GRAND RAPIDS –– The Grand Rapids Downtown Market continues to restructure long-standing debt tied to a state economic development incentive as it attempts to stabilize its finances.
Executives said they’ve worked closely with the Michigan Economic Development Corp. (MEDC) and the Michigan Strategic Fund to ensure they’re ultimately positioned for success in that endeavor.
On Tuesday morning, the MSF board approved a request by Downtown Market affiliate Grand Rapids Downtown Market Holdings LLC to “amend or replace” its Michigan Community Revitalization Program (CRP) loan agreement.
Under the new agreement, the Downtown Market extended the amortization period of its $3 million loan and reduced its annual interest payment from 2 percent to 1 percent, allowing it to pay about $116,000 annually rather than about $260,000.
Tuesday’s approval by the MSF board makes for the fifth amendment to the Market’s agreement with the state, following action as recently as January, as MiBiz previously reported.
Executives at the MEDC say that the Downtown Market has helped to revitalize the southern end of downtown Grand Rapids, which was part of their original intent with the project and now they want to continue their support.
“We want to be part of the reason why the market is successful,” Greg Tedder, executive vice president and chief community development officer with the MEDC, said on a conference call with reporters on Tuesday morning. “We don’t want to be overly burdensome.

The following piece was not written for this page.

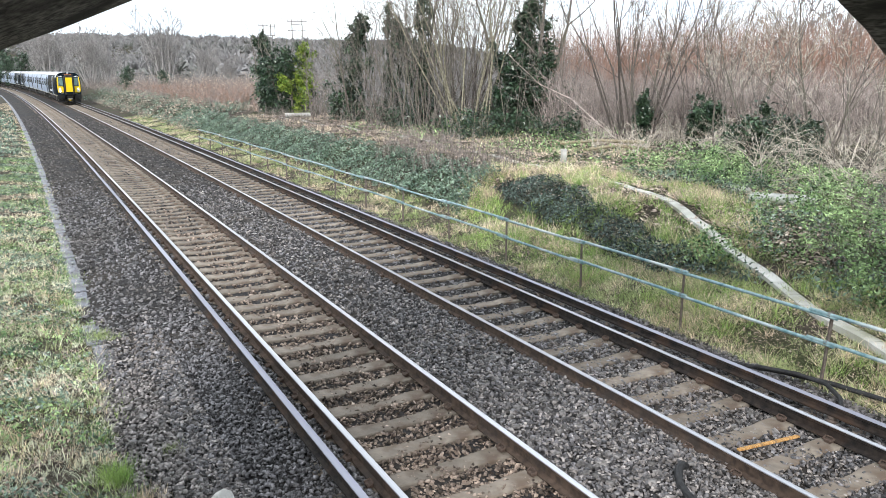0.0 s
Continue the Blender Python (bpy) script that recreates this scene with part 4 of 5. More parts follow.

We want to be part of that success story.”
Last month the Market announced that it had raised capital to pay off a quarter of its $4 million loan from Fifth Third Bancorp and is now taking steps to reduce some of its operating costs, largely through staff attrition and “significantly” reducing its marketing budget, according to state documents.
“Each day since the Market’s opening day has been a better day for the Downtown Market,” Mimi Fritz, president and CEO of the Grand Rapids Downtown Market, said in a statement.
The debt restructuring comes as the Downtown Market reported sales from its operations and tenant businesses grew 14 percent to $14 million in 2017, according to a statement. The company said approximately 961,000 people visited the facility last year.
Executives said the report of revenue growth at the facility comes at an “opportune time” when the organization is working with the MEDC on the debt restructuring and helps show progress.
“This growth and success comes from the talent, creativity, expertise, and top notch customer service of our talented Downtown Market tenants and entrepreneurs, who have found ways to create a better model for local food in our city and region, and from their customers who are learning to shop local for more and better food,” Fritz said in a statement.